Your instructions: Give a verbatim copy of the lines below, minus the pictures.
════════════════════
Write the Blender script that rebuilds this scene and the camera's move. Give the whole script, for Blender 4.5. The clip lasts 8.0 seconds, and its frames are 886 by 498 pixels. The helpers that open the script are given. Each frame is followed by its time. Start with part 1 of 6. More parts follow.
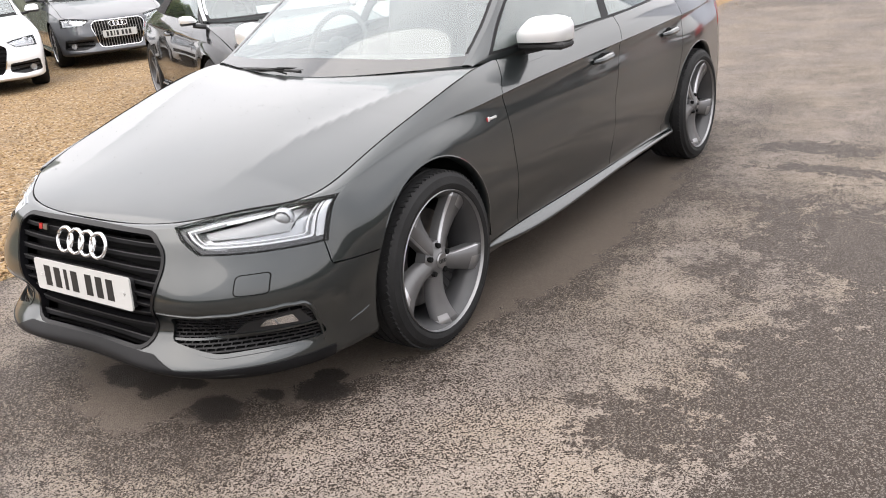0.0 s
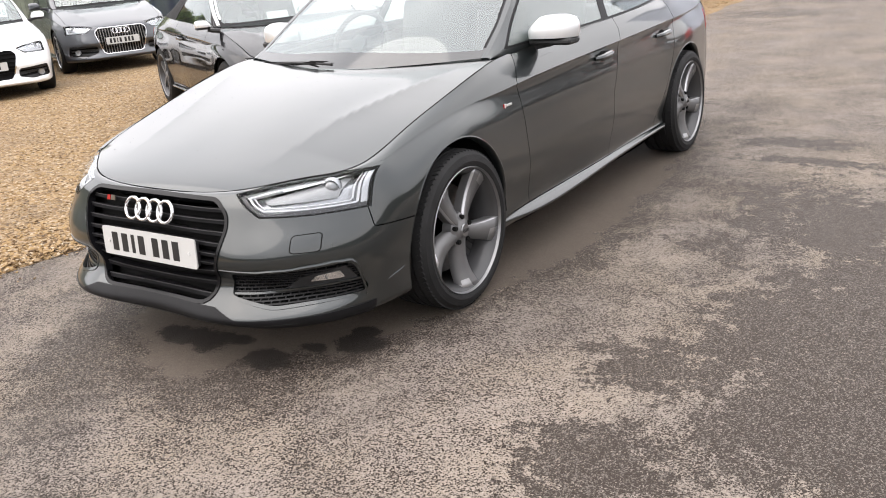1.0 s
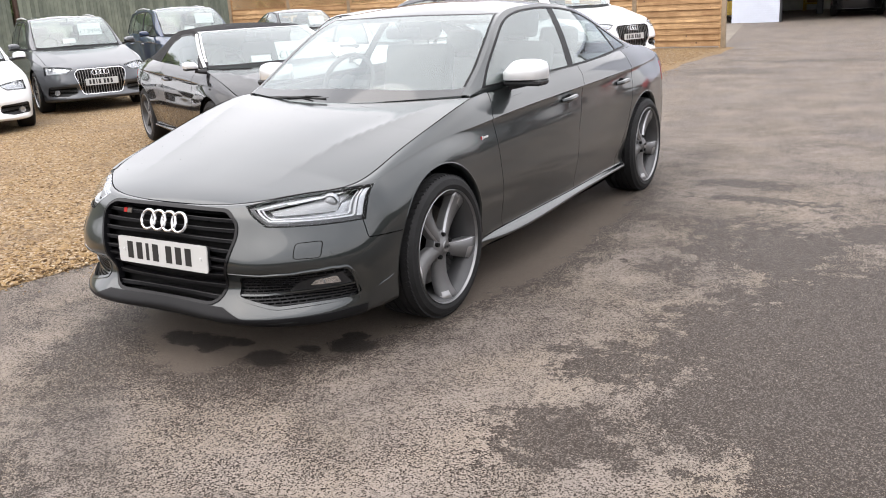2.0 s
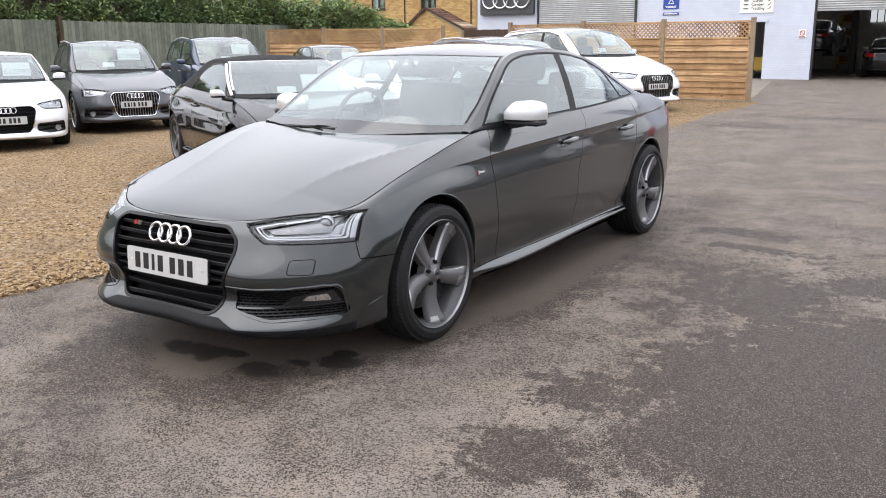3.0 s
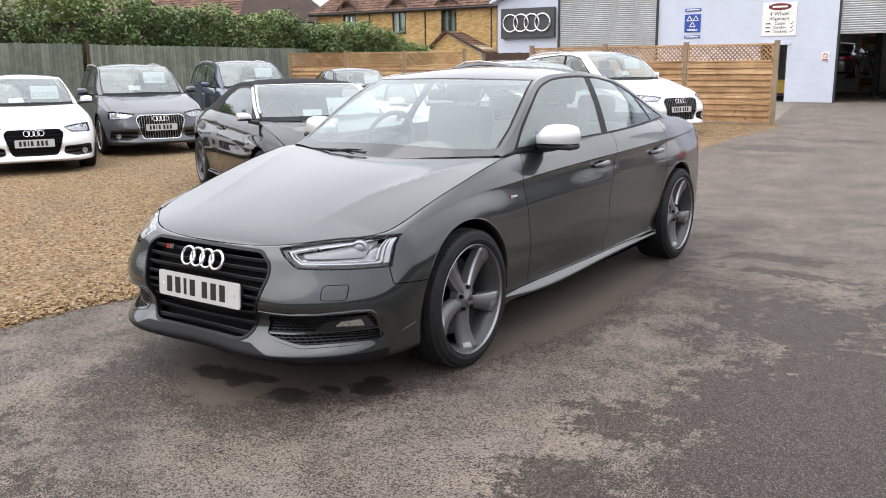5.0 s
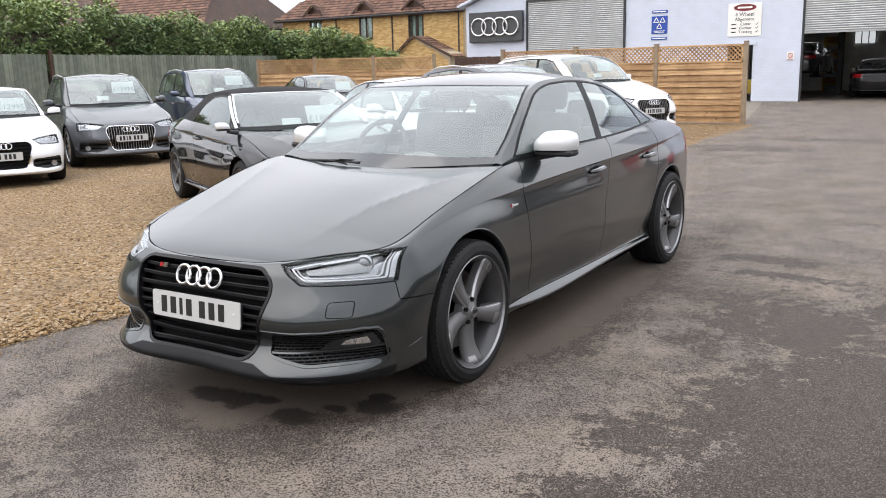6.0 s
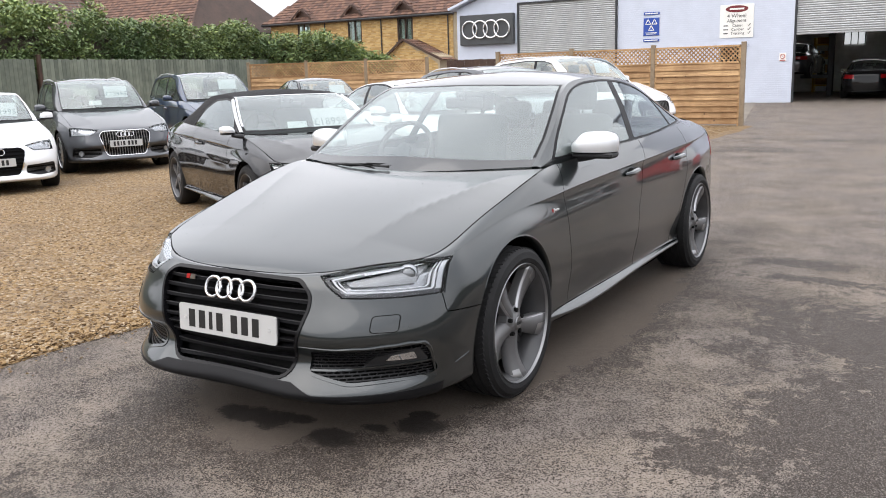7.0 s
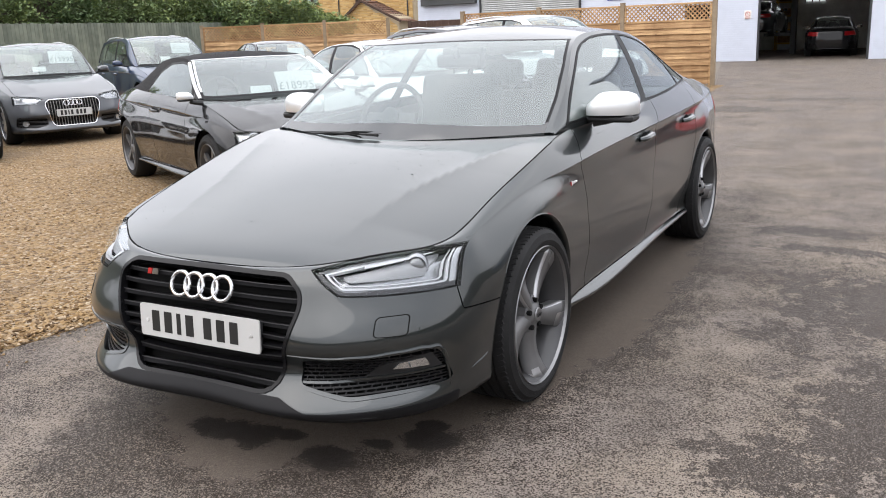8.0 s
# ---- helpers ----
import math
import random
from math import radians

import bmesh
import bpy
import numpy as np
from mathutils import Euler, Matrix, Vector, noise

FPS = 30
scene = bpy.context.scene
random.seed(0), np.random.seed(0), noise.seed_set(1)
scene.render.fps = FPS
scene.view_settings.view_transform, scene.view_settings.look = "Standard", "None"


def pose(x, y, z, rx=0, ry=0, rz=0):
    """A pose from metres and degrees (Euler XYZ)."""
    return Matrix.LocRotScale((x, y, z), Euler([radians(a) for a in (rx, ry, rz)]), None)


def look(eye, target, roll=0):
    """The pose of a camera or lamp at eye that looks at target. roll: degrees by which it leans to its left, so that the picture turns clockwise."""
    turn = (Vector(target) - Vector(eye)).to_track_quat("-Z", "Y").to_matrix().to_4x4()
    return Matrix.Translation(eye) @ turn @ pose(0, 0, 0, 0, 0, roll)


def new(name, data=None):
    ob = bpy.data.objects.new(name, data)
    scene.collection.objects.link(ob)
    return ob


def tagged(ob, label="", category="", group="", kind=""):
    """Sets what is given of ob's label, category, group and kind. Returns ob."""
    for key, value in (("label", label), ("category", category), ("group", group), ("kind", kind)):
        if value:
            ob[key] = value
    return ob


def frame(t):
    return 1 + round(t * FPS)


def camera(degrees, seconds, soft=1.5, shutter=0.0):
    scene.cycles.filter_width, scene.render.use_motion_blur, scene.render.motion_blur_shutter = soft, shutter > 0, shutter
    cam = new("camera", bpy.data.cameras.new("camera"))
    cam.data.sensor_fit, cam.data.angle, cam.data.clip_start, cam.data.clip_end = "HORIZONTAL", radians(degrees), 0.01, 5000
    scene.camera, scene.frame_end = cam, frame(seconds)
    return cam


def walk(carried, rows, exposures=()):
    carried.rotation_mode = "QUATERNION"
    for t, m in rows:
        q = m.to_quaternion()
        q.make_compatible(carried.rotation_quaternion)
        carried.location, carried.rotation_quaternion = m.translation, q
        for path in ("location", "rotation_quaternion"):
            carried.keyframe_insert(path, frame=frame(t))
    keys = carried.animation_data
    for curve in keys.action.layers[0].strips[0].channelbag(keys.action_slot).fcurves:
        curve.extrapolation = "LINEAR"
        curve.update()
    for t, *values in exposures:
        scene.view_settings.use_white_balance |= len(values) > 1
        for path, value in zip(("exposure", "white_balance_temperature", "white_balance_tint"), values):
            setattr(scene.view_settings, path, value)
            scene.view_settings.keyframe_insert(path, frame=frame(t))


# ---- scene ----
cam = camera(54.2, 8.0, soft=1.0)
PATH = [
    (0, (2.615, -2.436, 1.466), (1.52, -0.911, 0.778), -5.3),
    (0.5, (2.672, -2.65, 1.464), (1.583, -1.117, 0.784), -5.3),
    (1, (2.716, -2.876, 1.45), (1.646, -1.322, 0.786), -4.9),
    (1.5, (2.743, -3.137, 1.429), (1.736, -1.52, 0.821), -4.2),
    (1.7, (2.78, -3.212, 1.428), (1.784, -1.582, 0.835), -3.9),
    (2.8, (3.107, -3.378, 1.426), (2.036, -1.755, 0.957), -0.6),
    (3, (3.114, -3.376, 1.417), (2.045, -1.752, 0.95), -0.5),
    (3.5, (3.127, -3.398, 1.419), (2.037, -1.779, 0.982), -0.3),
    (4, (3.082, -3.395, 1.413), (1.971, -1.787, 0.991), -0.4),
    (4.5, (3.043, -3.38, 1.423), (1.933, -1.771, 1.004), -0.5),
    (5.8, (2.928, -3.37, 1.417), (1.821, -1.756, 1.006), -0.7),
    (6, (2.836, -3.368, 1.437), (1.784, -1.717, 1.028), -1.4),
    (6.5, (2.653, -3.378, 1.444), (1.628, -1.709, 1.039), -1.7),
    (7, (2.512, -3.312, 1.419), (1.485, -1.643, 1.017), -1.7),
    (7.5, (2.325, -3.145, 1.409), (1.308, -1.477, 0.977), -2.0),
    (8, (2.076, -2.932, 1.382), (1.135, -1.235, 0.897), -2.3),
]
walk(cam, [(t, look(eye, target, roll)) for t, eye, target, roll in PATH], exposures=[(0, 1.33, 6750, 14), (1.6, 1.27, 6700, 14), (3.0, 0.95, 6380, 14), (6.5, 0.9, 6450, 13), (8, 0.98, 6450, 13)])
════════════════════
Task solution:
Write the Blender script that rebuilds this scene and the camera's move. Give the whole script, for Blender 4.5. The clip lasts 8.0 seconds, and its frames are 886 by 498 pixels. The helpers that open the script are given. Each frame is followed by its time. Start with part 1 of 6. More parts follow.
0.0 s
1.0 s
2.0 s
3.0 s
5.0 s
6.0 s
7.0 s
8.0 s
# ---- helpers ----
import math
import random
from math import radians

import bmesh
import bpy
import numpy as np
from mathutils import Euler, Matrix, Vector, noise

FPS = 30
scene = bpy.context.scene
random.seed(0), np.random.seed(0), noise.seed_set(1)
scene.render.fps = FPS
scene.view_settings.view_transform, scene.view_settings.look = "Standard", "None"


def pose(x, y, z, rx=0, ry=0, rz=0):
    """A pose from metres and degrees (Euler XYZ)."""
    return Matrix.LocRotScale((x, y, z), Euler([radians(a) for a in (rx, ry, rz)]), None)


def look(eye, target, roll=0):
    """The pose of a camera or lamp at eye that looks at target. roll: degrees by which it leans to its left, so that the picture turns clockwise."""
    turn = (Vector(target) - Vector(eye)).to_track_quat("-Z", "Y").to_matrix().to_4x4()
    return Matrix.Translation(eye) @ turn @ pose(0, 0, 0, 0, 0, roll)


def new(name, data=None):
    ob = bpy.data.objects.new(name, data)
    scene.collection.objects.link(ob)
    return ob


def tagged(ob, label="", category="", group="", kind=""):
    """Sets what is given of ob's label, category, group and kind. Returns ob."""
    for key, value in (("label", label), ("category", category), ("group", group), ("kind", kind)):
        if value:
            ob[key] = value
    return ob


def frame(t):
    return 1 + round(t * FPS)


def camera(degrees, seconds, soft=1.5, shutter=0.0):
    scene.cycles.filter_width, scene.render.use_motion_blur, scene.render.motion_blur_shutter = soft, shutter > 0, shutter
    cam = new("camera", bpy.data.cameras.new("camera"))
    cam.data.sensor_fit, cam.data.angle, cam.data.clip_start, cam.data.clip_end = "HORIZONTAL", radians(degrees), 0.01, 5000
    scene.camera, scene.frame_end = cam, frame(seconds)
    return cam


def walk(carried, rows, exposures=()):
    carried.rotation_mode = "QUATERNION"
    for t, m in rows:
        q = m.to_quaternion()
        q.make_compatible(carried.rotation_quaternion)
        carried.location, carried.rotation_quaternion = m.translation, q
        for path in ("location", "rotation_quaternion"):
            carried.keyframe_insert(path, frame=frame(t))
    keys = carried.animation_data
    for curve in keys.action.layers[0].strips[0].channelbag(keys.action_slot).fcurves:
        curve.extrapolation = "LINEAR"
        curve.update()
    for t, *values in exposures:
        scene.view_settings.use_white_balance |= len(values) > 1
        for path, value in zip(("exposure", "white_balance_temperature", "white_balance_tint"), values):
            setattr(scene.view_settings, path, value)
            scene.view_settings.keyframe_insert(path, frame=frame(t))


# ---- scene ----
cam = camera(54.2, 8.0, soft=1.0)
PATH = [
    (0, (2.615, -2.436, 1.466), (1.52, -0.911, 0.778), -5.3),
    (0.5, (2.672, -2.65, 1.464), (1.583, -1.117, 0.784), -5.3),
    (1, (2.716, -2.876, 1.45), (1.646, -1.322, 0.786), -4.9),
    (1.5, (2.743, -3.137, 1.429), (1.736, -1.52, 0.821), -4.2),
    (1.7, (2.78, -3.212, 1.428), (1.784, -1.582, 0.835), -3.9),
    (2.8, (3.107, -3.378, 1.426), (2.036, -1.755, 0.957), -0.6),
    (3, (3.114, -3.376, 1.417), (2.045, -1.752, 0.95), -0.5),
    (3.5, (3.127, -3.398, 1.419), (2.037, -1.779, 0.982), -0.3),
    (4, (3.082, -3.395, 1.413), (1.971, -1.787, 0.991), -0.4),
    (4.5, (3.043, -3.38, 1.423), (1.933, -1.771, 1.004), -0.5),
    (5.8, (2.928, -3.37, 1.417), (1.821, -1.756, 1.006), -0.7),
    (6, (2.836, -3.368, 1.437), (1.784, -1.717, 1.028), -1.4),
    (6.5, (2.653, -3.378, 1.444), (1.628, -1.709, 1.039), -1.7),
    (7, (2.512, -3.312, 1.419), (1.485, -1.643, 1.017), -1.7),
    (7.5, (2.325, -3.145, 1.409), (1.308, -1.477, 0.977), -2.0),
    (8, (2.076, -2.932, 1.382), (1.135, -1.235, 0.897), -2.3),
]
walk(cam, [(t, look(eye, target, roll)) for t, eye, target, roll in PATH], exposures=[(0, 1.33, 6750, 14), (1.6, 1.27, 6700, 14), (3.0, 0.95, 6380, 14), (6.5, 0.9, 6450, 13), (8, 0.98, 6450, 13)])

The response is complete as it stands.